*Your instructions*
Copy every line of the data exactly, leaving nothing out.

*Data provided*
○ ○ ○
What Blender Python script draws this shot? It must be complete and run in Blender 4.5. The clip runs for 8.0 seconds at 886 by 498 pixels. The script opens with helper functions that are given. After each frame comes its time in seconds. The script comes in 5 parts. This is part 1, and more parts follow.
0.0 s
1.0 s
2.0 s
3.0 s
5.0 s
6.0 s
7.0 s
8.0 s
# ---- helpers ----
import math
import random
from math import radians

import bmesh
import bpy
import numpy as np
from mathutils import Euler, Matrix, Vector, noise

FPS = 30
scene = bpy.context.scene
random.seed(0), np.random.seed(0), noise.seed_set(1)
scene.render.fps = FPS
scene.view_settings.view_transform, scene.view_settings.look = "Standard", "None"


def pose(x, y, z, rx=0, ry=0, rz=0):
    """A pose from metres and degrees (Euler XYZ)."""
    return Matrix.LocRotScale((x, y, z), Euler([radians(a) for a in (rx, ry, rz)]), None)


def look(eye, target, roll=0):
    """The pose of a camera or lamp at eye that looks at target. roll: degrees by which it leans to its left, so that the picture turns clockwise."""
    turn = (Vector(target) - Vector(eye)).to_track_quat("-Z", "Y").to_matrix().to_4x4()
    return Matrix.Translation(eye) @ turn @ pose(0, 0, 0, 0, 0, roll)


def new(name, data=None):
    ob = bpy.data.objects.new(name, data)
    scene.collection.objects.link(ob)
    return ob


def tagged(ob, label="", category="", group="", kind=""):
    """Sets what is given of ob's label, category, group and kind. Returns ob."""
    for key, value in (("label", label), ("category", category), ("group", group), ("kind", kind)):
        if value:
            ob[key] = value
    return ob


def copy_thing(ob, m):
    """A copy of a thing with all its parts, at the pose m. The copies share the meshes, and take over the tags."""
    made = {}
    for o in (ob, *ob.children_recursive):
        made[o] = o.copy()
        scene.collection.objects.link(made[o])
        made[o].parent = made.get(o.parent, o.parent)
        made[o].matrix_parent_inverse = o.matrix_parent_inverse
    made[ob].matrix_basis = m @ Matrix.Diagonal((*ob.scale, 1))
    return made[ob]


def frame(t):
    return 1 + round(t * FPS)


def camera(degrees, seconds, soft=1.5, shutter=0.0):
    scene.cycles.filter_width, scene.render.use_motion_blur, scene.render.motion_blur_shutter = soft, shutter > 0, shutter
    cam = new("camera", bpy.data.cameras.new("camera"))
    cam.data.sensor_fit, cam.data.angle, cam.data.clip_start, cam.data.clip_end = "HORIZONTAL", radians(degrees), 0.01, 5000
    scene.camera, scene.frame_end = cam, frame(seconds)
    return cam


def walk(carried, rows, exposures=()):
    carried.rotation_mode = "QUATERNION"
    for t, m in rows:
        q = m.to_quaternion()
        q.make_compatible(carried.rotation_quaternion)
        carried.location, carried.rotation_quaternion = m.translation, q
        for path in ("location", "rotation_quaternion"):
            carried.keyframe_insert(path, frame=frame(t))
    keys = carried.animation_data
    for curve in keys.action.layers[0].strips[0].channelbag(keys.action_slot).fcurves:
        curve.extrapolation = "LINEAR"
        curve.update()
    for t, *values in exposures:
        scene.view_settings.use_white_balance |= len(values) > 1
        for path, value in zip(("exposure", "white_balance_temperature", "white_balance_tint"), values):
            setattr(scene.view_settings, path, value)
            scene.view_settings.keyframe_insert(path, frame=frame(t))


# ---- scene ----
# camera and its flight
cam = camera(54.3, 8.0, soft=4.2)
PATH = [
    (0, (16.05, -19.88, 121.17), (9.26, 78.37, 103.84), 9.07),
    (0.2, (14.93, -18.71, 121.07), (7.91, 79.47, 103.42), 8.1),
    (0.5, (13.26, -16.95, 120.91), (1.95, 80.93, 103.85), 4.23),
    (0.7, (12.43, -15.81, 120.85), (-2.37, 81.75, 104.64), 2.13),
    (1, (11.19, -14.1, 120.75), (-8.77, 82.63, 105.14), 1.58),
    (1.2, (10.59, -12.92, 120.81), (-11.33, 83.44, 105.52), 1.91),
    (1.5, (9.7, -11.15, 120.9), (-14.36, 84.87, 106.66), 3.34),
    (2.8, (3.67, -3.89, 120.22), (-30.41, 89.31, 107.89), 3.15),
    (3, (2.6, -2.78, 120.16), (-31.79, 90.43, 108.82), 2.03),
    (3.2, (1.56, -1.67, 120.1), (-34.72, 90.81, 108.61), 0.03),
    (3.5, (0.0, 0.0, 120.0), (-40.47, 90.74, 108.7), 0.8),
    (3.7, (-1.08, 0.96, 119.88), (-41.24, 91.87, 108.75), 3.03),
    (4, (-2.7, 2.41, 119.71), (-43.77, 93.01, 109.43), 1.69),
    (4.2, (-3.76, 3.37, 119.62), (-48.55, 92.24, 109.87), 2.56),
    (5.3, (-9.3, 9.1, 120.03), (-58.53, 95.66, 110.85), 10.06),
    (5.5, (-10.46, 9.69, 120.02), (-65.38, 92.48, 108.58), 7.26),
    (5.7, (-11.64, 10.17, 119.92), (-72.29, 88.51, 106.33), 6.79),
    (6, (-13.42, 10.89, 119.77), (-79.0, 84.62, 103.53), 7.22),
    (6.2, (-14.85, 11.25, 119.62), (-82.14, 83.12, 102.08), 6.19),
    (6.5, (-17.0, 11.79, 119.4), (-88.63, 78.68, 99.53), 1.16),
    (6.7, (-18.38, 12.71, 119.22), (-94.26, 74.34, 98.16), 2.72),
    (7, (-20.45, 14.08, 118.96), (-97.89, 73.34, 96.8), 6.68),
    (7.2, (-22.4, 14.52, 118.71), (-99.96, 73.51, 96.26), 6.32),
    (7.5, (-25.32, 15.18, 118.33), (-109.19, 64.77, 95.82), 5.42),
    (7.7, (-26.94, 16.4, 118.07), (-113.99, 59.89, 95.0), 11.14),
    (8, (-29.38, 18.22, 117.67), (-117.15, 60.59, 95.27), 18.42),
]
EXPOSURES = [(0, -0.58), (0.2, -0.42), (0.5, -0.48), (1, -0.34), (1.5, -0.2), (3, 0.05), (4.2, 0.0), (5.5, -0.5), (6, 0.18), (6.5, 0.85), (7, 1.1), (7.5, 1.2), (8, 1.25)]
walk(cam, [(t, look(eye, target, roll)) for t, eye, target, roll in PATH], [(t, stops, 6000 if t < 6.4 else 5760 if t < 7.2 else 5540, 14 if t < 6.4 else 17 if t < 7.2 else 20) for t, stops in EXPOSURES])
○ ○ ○
*Task output*
What Blender Python script draws this shot? It must be complete and run in Blender 4.5. The clip runs for 8.0 seconds at 886 by 498 pixels. The script opens with helper functions that are given. After each frame comes its time in seconds. The script comes in 5 parts. This is part 1, and more parts follow.
0.0 s
1.0 s
2.0 s
3.0 s
5.0 s
6.0 s
7.0 s
8.0 s
# ---- helpers ----
import math
import random
from math import radians

import bmesh
import bpy
import numpy as np
from mathutils import Euler, Matrix, Vector, noise

FPS = 30
scene = bpy.context.scene
random.seed(0), np.random.seed(0), noise.seed_set(1)
scene.render.fps = FPS
scene.view_settings.view_transform, scene.view_settings.look = "Standard", "None"


def pose(x, y, z, rx=0, ry=0, rz=0):
    """A pose from metres and degrees (Euler XYZ)."""
    return Matrix.LocRotScale((x, y, z), Euler([radians(a) for a in (rx, ry, rz)]), None)


def look(eye, target, roll=0):
    """The pose of a camera or lamp at eye that looks at target. roll: degrees by which it leans to its left, so that the picture turns clockwise."""
    turn = (Vector(target) - Vector(eye)).to_track_quat("-Z", "Y").to_matrix().to_4x4()
    return Matrix.Translation(eye) @ turn @ pose(0, 0, 0, 0, 0, roll)


def new(name, data=None):
    ob = bpy.data.objects.new(name, data)
    scene.collection.objects.link(ob)
    return ob


def tagged(ob, label="", category="", group="", kind=""):
    """Sets what is given of ob's label, category, group and kind. Returns ob."""
    for key, value in (("label", label), ("category", category), ("group", group), ("kind", kind)):
        if value:
            ob[key] = value
    return ob


def copy_thing(ob, m):
    """A copy of a thing with all its parts, at the pose m. The copies share the meshes, and take over the tags."""
    made = {}
    for o in (ob, *ob.children_recursive):
        made[o] = o.copy()
        scene.collection.objects.link(made[o])
        made[o].parent = made.get(o.parent, o.parent)
        made[o].matrix_parent_inverse = o.matrix_parent_inverse
    made[ob].matrix_basis = m @ Matrix.Diagonal((*ob.scale, 1))
    return made[ob]


def frame(t):
    return 1 + round(t * FPS)


def camera(degrees, seconds, soft=1.5, shutter=0.0):
    scene.cycles.filter_width, scene.render.use_motion_blur, scene.render.motion_blur_shutter = soft, shutter > 0, shutter
    cam = new("camera", bpy.data.cameras.new("camera"))
    cam.data.sensor_fit, cam.data.angle, cam.data.clip_start, cam.data.clip_end = "HORIZONTAL", radians(degrees), 0.01, 5000
    scene.camera, scene.frame_end = cam, frame(seconds)
    return cam


def walk(carried, rows, exposures=()):
    carried.rotation_mode = "QUATERNION"
    for t, m in rows:
        q = m.to_quaternion()
        q.make_compatible(carried.rotation_quaternion)
        carried.location, carried.rotation_quaternion = m.translation, q
        for path in ("location", "rotation_quaternion"):
            carried.keyframe_insert(path, frame=frame(t))
    keys = carried.animation_data
    for curve in keys.action.layers[0].strips[0].channelbag(keys.action_slot).fcurves:
        curve.extrapolation = "LINEAR"
        curve.update()
    for t, *values in exposures:
        scene.view_settings.use_white_balance |= len(values) > 1
        for path, value in zip(("exposure", "white_balance_temperature", "white_balance_tint"), values):
            setattr(scene.view_settings, path, value)
            scene.view_settings.keyframe_insert(path, frame=frame(t))


# ---- scene ----
# camera and its flight
cam = camera(54.3, 8.0, soft=4.2)
PATH = [
    (0, (16.05, -19.88, 121.17), (9.26, 78.37, 103.84), 9.07),
    (0.2, (14.93, -18.71, 121.07), (7.91, 79.47, 103.42), 8.1),
    (0.5, (13.26, -16.95, 120.91), (1.95, 80.93, 103.85), 4.23),
    (0.7, (12.43, -15.81, 120.85), (-2.37, 81.75, 104.64), 2.13),
    (1, (11.19, -14.1, 120.75), (-8.77, 82.63, 105.14), 1.58),
    (1.2, (10.59, -12.92, 120.81), (-11.33, 83.44, 105.52), 1.91),
    (1.5, (9.7, -11.15, 120.9), (-14.36, 84.87, 106.66), 3.34),
    (2.8, (3.67, -3.89, 120.22), (-30.41, 89.31, 107.89), 3.15),
    (3, (2.6, -2.78, 120.16), (-31.79, 90.43, 108.82), 2.03),
    (3.2, (1.56, -1.67, 120.1), (-34.72, 90.81, 108.61), 0.03),
    (3.5, (0.0, 0.0, 120.0), (-40.47, 90.74, 108.7), 0.8),
    (3.7, (-1.08, 0.96, 119.88), (-41.24, 91.87, 108.75), 3.03),
    (4, (-2.7, 2.41, 119.71), (-43.77, 93.01, 109.43), 1.69),
    (4.2, (-3.76, 3.37, 119.62), (-48.55, 92.24, 109.87), 2.56),
    (5.3, (-9.3, 9.1, 120.03), (-58.53, 95.66, 110.85), 10.06),
    (5.5, (-10.46, 9.69, 120.02), (-65.38, 92.48, 108.58), 7.26),
    (5.7, (-11.64, 10.17, 119.92), (-72.29, 88.51, 106.33), 6.79),
    (6, (-13.42, 10.89, 119.77), (-79.0, 84.62, 103.53), 7.22),
    (6.2, (-14.85, 11.25, 119.62), (-82.14, 83.12, 102.08), 6.19),
    (6.5, (-17.0, 11.79, 119.4), (-88.63, 78.68, 99.53), 1.16),
    (6.7, (-18.38, 12.71, 119.22), (-94.26, 74.34, 98.16), 2.72),
    (7, (-20.45, 14.08, 118.96), (-97.89, 73.34, 96.8), 6.68),
    (7.2, (-22.4, 14.52, 118.71), (-99.96, 73.51, 96.26), 6.32),
    (7.5, (-25.32, 15.18, 118.33), (-109.19, 64.77, 95.82), 5.42),
    (7.7, (-26.94, 16.4, 118.07), (-113.99, 59.89, 95.0), 11.14),
    (8, (-29.38, 18.22, 117.67), (-117.15, 60.59, 95.27), 18.42),
]
EXPOSURES = [(0, -0.58), (0.2, -0.42), (0.5, -0.48), (1, -0.34), (1.5, -0.2), (3, 0.05), (4.2, 0.0), (5.5, -0.5), (6, 0.18), (6.5, 0.85), (7, 1.1), (7.5, 1.2), (8, 1.25)]
walk(cam, [(t, look(eye, target, roll)) for t, eye, target, roll in PATH], [(t, stops, 6000 if t < 6.4 else 5760 if t < 7.2 else 5540, 14 if t < 6.4 else 17 if t < 7.2 else 20) for t, stops in EXPOSURES])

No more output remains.